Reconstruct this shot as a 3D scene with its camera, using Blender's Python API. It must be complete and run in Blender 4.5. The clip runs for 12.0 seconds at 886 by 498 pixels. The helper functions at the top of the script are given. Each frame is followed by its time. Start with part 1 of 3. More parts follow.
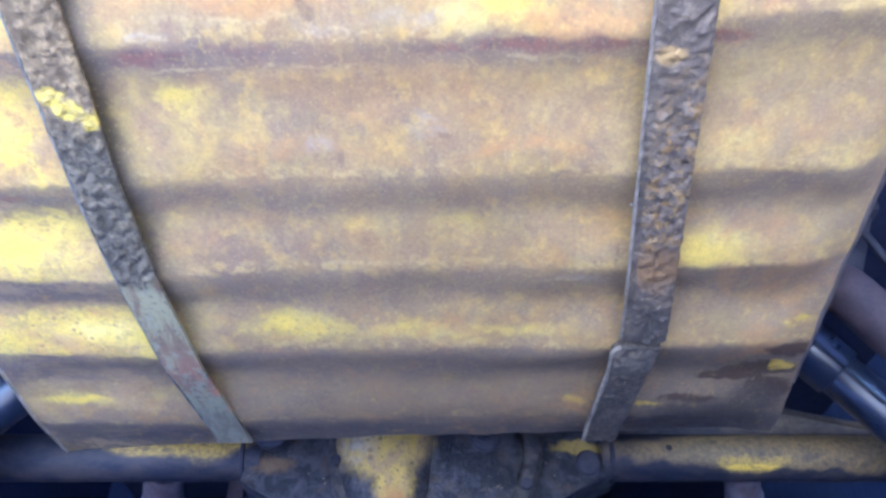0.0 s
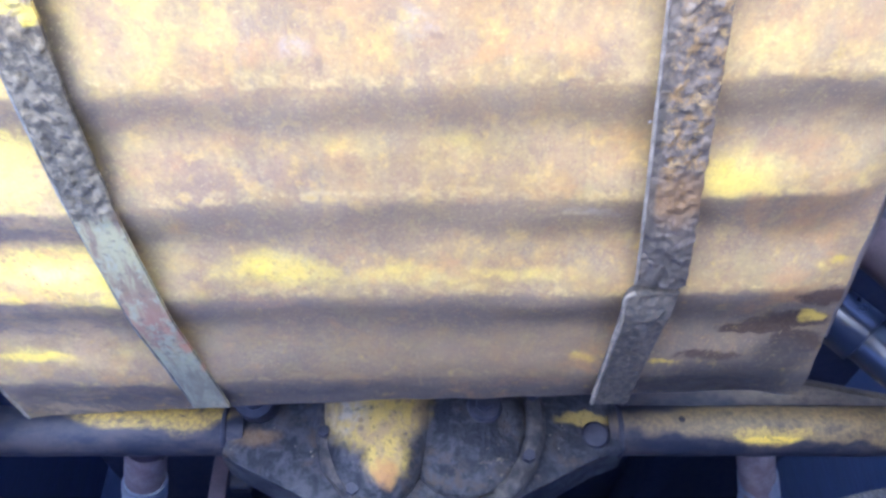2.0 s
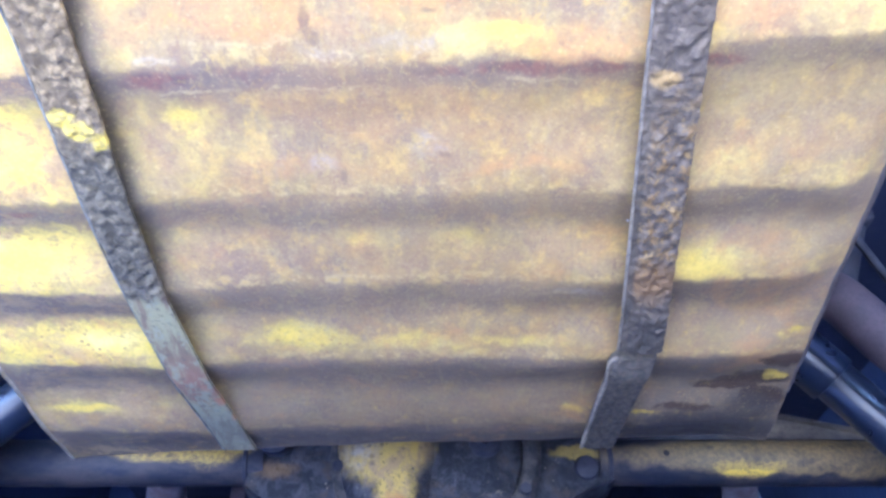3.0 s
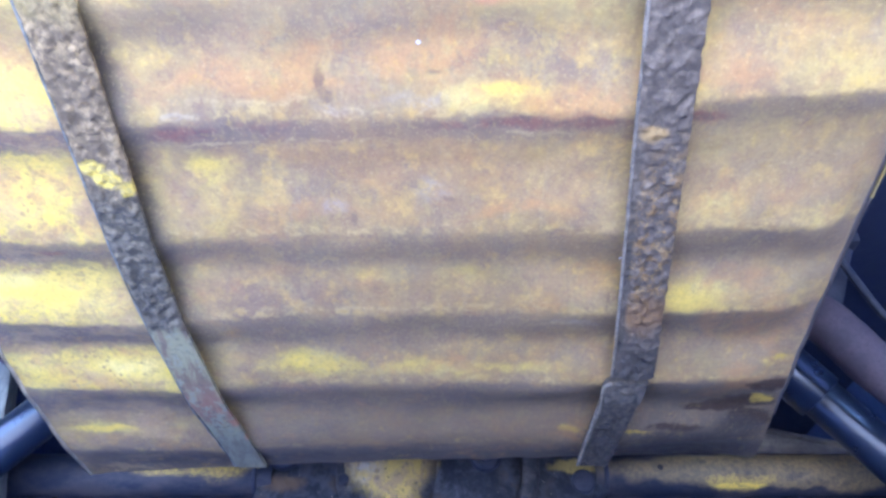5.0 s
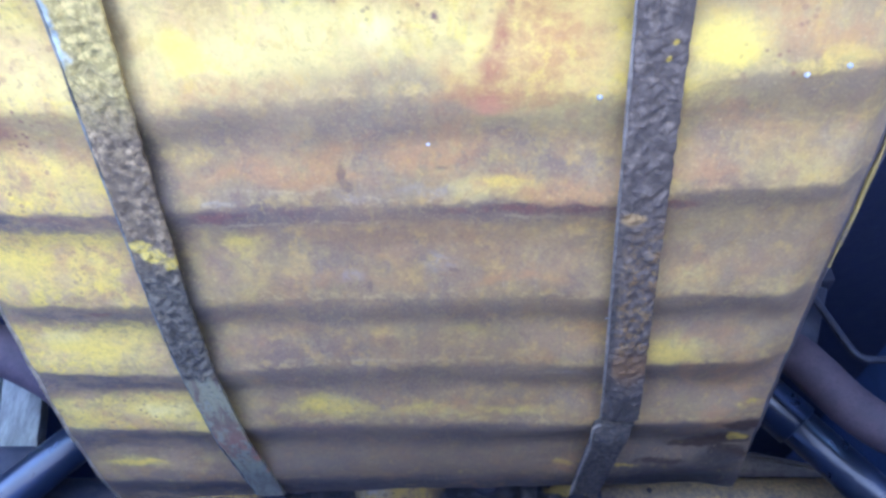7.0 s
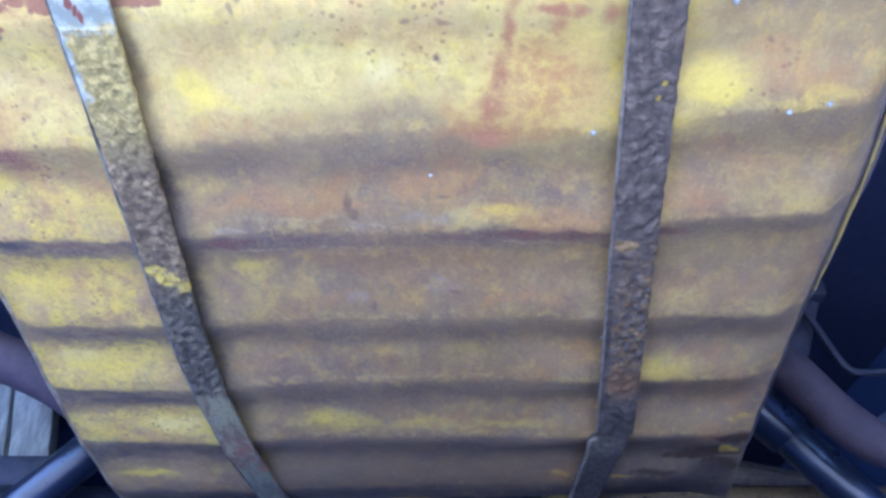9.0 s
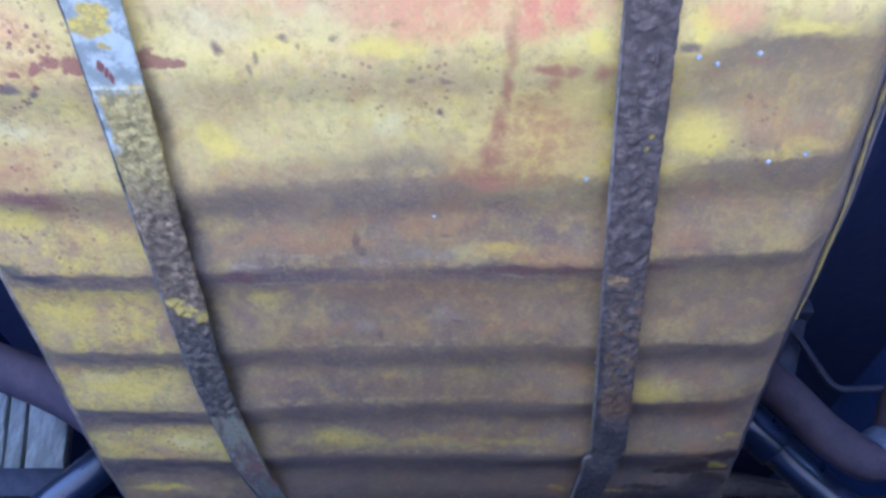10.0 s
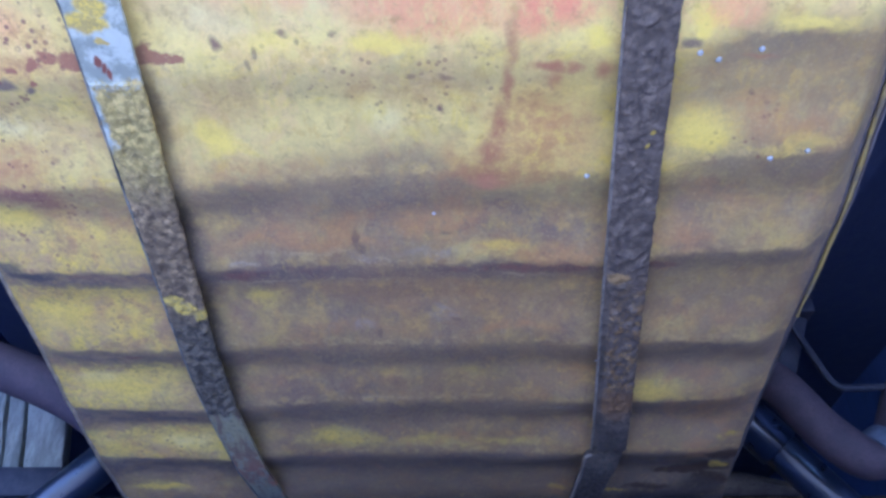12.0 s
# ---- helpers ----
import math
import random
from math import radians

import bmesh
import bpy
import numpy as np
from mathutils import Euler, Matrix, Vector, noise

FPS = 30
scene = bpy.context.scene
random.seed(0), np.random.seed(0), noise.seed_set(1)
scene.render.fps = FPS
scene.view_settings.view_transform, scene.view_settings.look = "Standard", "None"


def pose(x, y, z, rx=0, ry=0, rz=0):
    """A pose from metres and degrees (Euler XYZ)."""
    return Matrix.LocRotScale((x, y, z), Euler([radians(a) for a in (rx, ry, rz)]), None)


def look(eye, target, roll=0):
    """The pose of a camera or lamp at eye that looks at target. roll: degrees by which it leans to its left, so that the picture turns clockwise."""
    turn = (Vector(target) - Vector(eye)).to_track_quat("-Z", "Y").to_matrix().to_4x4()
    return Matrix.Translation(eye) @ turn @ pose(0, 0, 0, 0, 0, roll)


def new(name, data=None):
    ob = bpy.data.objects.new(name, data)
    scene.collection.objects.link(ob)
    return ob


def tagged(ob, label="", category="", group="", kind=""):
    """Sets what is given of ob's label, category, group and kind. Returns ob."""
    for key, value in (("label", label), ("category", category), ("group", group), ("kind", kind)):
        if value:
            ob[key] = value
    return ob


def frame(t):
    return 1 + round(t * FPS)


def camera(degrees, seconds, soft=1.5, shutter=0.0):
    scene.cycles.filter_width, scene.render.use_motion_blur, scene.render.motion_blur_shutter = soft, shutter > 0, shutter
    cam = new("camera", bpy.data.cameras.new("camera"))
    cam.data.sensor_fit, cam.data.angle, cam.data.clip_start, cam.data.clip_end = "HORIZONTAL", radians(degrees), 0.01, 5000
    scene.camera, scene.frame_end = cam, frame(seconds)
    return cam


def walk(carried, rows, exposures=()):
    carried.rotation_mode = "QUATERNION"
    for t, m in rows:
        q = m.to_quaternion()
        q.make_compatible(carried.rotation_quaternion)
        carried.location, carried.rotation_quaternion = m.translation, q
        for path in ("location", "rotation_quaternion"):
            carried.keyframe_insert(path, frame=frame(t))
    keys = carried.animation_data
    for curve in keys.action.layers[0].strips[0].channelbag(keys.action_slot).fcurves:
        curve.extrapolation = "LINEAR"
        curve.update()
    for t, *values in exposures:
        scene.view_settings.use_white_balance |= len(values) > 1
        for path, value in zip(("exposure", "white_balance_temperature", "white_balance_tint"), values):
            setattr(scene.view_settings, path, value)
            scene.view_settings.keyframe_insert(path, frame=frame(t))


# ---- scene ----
cam = camera(58.4, 12.0, soft=2.8)
METRES, EYE, TILT, LEAN, TURN = 0.62, 0.22, 37.0, 0.0, 0.0
ROWS = [
    (0.0, 0.0, 0.0, 0.0, 0.0, 0.0, -0.0),
    (0.5, 0.0007, 0.0087, -0.0077, -0.0, 0.03, 0.01),
    (1.0, 0.0061, 0.0892, -0.0669, 0.0, 0.05, 0.05),
    (1.5, 0.0102, 0.1986, -0.1457, -0.11, -0.26, 0.15),
    (2.0, 0.0088, 0.1301, -0.088, 0.02, -0.25, 0.01),
    (2.5, 0.003, 0.0388, -0.0243, 0.02, -0.14, -0.01),
    (3.0, -0.001, -0.0254, 0.0226, 0.0, -0.09, 0.02),
    (5.0, -0.007, -0.0981, 0.0757, -0.02, -0.06, -0.0),
    (5.5, -0.0079, -0.1076, 0.0823, -0.02, -0.05, -0.0),
    (6.0, -0.0088, -0.1257, 0.0949, -0.02, -0.04, 0.0),
    (6.5, -0.0116, -0.1655, 0.1247, -0.01, -0.08, -0.01),
    (7.0, -0.0169, -0.2409, 0.1786, -0.05, -0.07, 0.04),
    (9.0, -0.0176, -0.2961, 0.2136, 0.03, 0.05, 0.02),
    (9.5, -0.0202, -0.3303, 0.2394, -0.0, -0.03, -0.0),
    (10.0, -0.0232, -0.375, 0.2703, -0.03, 0.0, -0.0),
    (10.5, -0.0246, -0.3895, 0.2805, -0.04, -0.0, -0.0),
    (11.0, -0.0231, -0.3822, 0.2758, -0.02, 0.01, -0.0),
    (11.5, -0.0236, -0.3734, 0.2699, -0.04, -0.01, -0.0),
    (12.0, -0.0229, -0.3685, 0.2666, -0.03, -0.02, 0.0),
]
EXPOSURES = [
    (0.0, 3.02, 4420, 23), (1.5, 3.38, 4620, 22), (2.0, 3.54, 4590, 23), (2.3, 3.50, 4560, 23), (2.6, 3.37, 4480, 23), (3.0, 3.21, 4410, 23), (5.0, 2.89, 4270, 25),
    (5.5, 2.84, 4240, 25), (6.0, 2.75, 4210, 25), (6.5, 2.59, 4180, 25), (7.0, 2.28, 4120, 25), (9.0, 1.93, 4100, 27), (9.5, 1.77, 4080, 29), (10.0, 1.51, 4040, 30), (10.5, 1.34, 4020, 30), (12.0, 1.38, 4020, 30),
]
walk(cam, [(t, pose(0, 0, EYE, TILT, LEAN, TURN) @ pose(METRES * x, METRES * y, METRES * z, 90 + pitch, roll, yaw)) for t, x, y, z, yaw, pitch, roll in ROWS], EXPOSURES)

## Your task
Transcribe the full listing above exactly, with the images removed.

## Worked solution
Reconstruct this shot as a 3D scene with its camera, using Blender's Python API. It must be complete and run in Blender 4.5. The clip runs for 12.0 seconds at 886 by 498 pixels. The helper functions at the top of the script are given. Each frame is followed by its time. Start with part 1 of 3. More parts follow.
0.0 s
2.0 s
3.0 s
5.0 s
7.0 s
9.0 s
10.0 s
12.0 s
# ---- helpers ----
import math
import random
from math import radians

import bmesh
import bpy
import numpy as np
from mathutils import Euler, Matrix, Vector, noise

FPS = 30
scene = bpy.context.scene
random.seed(0), np.random.seed(0), noise.seed_set(1)
scene.render.fps = FPS
scene.view_settings.view_transform, scene.view_settings.look = "Standard", "None"


def pose(x, y, z, rx=0, ry=0, rz=0):
    """A pose from metres and degrees (Euler XYZ)."""
    return Matrix.LocRotScale((x, y, z), Euler([radians(a) for a in (rx, ry, rz)]), None)


def look(eye, target, roll=0):
    """The pose of a camera or lamp at eye that looks at target. roll: degrees by which it leans to its left, so that the picture turns clockwise."""
    turn = (Vector(target) - Vector(eye)).to_track_quat("-Z", "Y").to_matrix().to_4x4()
    return Matrix.Translation(eye) @ turn @ pose(0, 0, 0, 0, 0, roll)


def new(name, data=None):
    ob = bpy.data.objects.new(name, data)
    scene.collection.objects.link(ob)
    return ob


def tagged(ob, label="", category="", group="", kind=""):
    """Sets what is given of ob's label, category, group and kind. Returns ob."""
    for key, value in (("label", label), ("category", category), ("group", group), ("kind", kind)):
        if value:
            ob[key] = value
    return ob


def frame(t):
    return 1 + round(t * FPS)


def camera(degrees, seconds, soft=1.5, shutter=0.0):
    scene.cycles.filter_width, scene.render.use_motion_blur, scene.render.motion_blur_shutter = soft, shutter > 0, shutter
    cam = new("camera", bpy.data.cameras.new("camera"))
    cam.data.sensor_fit, cam.data.angle, cam.data.clip_start, cam.data.clip_end = "HORIZONTAL", radians(degrees), 0.01, 5000
    scene.camera, scene.frame_end = cam, frame(seconds)
    return cam


def walk(carried, rows, exposures=()):
    carried.rotation_mode = "QUATERNION"
    for t, m in rows:
        q = m.to_quaternion()
        q.make_compatible(carried.rotation_quaternion)
        carried.location, carried.rotation_quaternion = m.translation, q
        for path in ("location", "rotation_quaternion"):
            carried.keyframe_insert(path, frame=frame(t))
    keys = carried.animation_data
    for curve in keys.action.layers[0].strips[0].channelbag(keys.action_slot).fcurves:
        curve.extrapolation = "LINEAR"
        curve.update()
    for t, *values in exposures:
        scene.view_settings.use_white_balance |= len(values) > 1
        for path, value in zip(("exposure", "white_balance_temperature", "white_balance_tint"), values):
            setattr(scene.view_settings, path, value)
            scene.view_settings.keyframe_insert(path, frame=frame(t))


# ---- scene ----
cam = camera(58.4, 12.0, soft=2.8)
METRES, EYE, TILT, LEAN, TURN = 0.62, 0.22, 37.0, 0.0, 0.0
ROWS = [
    (0.0, 0.0, 0.0, 0.0, 0.0, 0.0, -0.0),
    (0.5, 0.0007, 0.0087, -0.0077, -0.0, 0.03, 0.01),
    (1.0, 0.0061, 0.0892, -0.0669, 0.0, 0.05, 0.05),
    (1.5, 0.0102, 0.1986, -0.1457, -0.11, -0.26, 0.15),
    (2.0, 0.0088, 0.1301, -0.088, 0.02, -0.25, 0.01),
    (2.5, 0.003, 0.0388, -0.0243, 0.02, -0.14, -0.01),
    (3.0, -0.001, -0.0254, 0.0226, 0.0, -0.09, 0.02),
    (5.0, -0.007, -0.0981, 0.0757, -0.02, -0.06, -0.0),
    (5.5, -0.0079, -0.1076, 0.0823, -0.02, -0.05, -0.0),
    (6.0, -0.0088, -0.1257, 0.0949, -0.02, -0.04, 0.0),
    (6.5, -0.0116, -0.1655, 0.1247, -0.01, -0.08, -0.01),
    (7.0, -0.0169, -0.2409, 0.1786, -0.05, -0.07, 0.04),
    (9.0, -0.0176, -0.2961, 0.2136, 0.03, 0.05, 0.02),
    (9.5, -0.0202, -0.3303, 0.2394, -0.0, -0.03, -0.0),
    (10.0, -0.0232, -0.375, 0.2703, -0.03, 0.0, -0.0),
    (10.5, -0.0246, -0.3895, 0.2805, -0.04, -0.0, -0.0),
    (11.0, -0.0231, -0.3822, 0.2758, -0.02, 0.01, -0.0),
    (11.5, -0.0236, -0.3734, 0.2699, -0.04, -0.01, -0.0),
    (12.0, -0.0229, -0.3685, 0.2666, -0.03, -0.02, 0.0),
]
EXPOSURES = [
    (0.0, 3.02, 4420, 23), (1.5, 3.38, 4620, 22), (2.0, 3.54, 4590, 23), (2.3, 3.50, 4560, 23), (2.6, 3.37, 4480, 23), (3.0, 3.21, 4410, 23), (5.0, 2.89, 4270, 25),
    (5.5, 2.84, 4240, 25), (6.0, 2.75, 4210, 25), (6.5, 2.59, 4180, 25), (7.0, 2.28, 4120, 25), (9.0, 1.93, 4100, 27), (9.5, 1.77, 4080, 29), (10.0, 1.51, 4040, 30), (10.5, 1.34, 4020, 30), (12.0, 1.38, 4020, 30),
]
walk(cam, [(t, pose(0, 0, EYE, TILT, LEAN, TURN) @ pose(METRES * x, METRES * y, METRES * z, 90 + pitch, roll, yaw)) for t, x, y, z, yaw, pitch, roll in ROWS], EXPOSURES)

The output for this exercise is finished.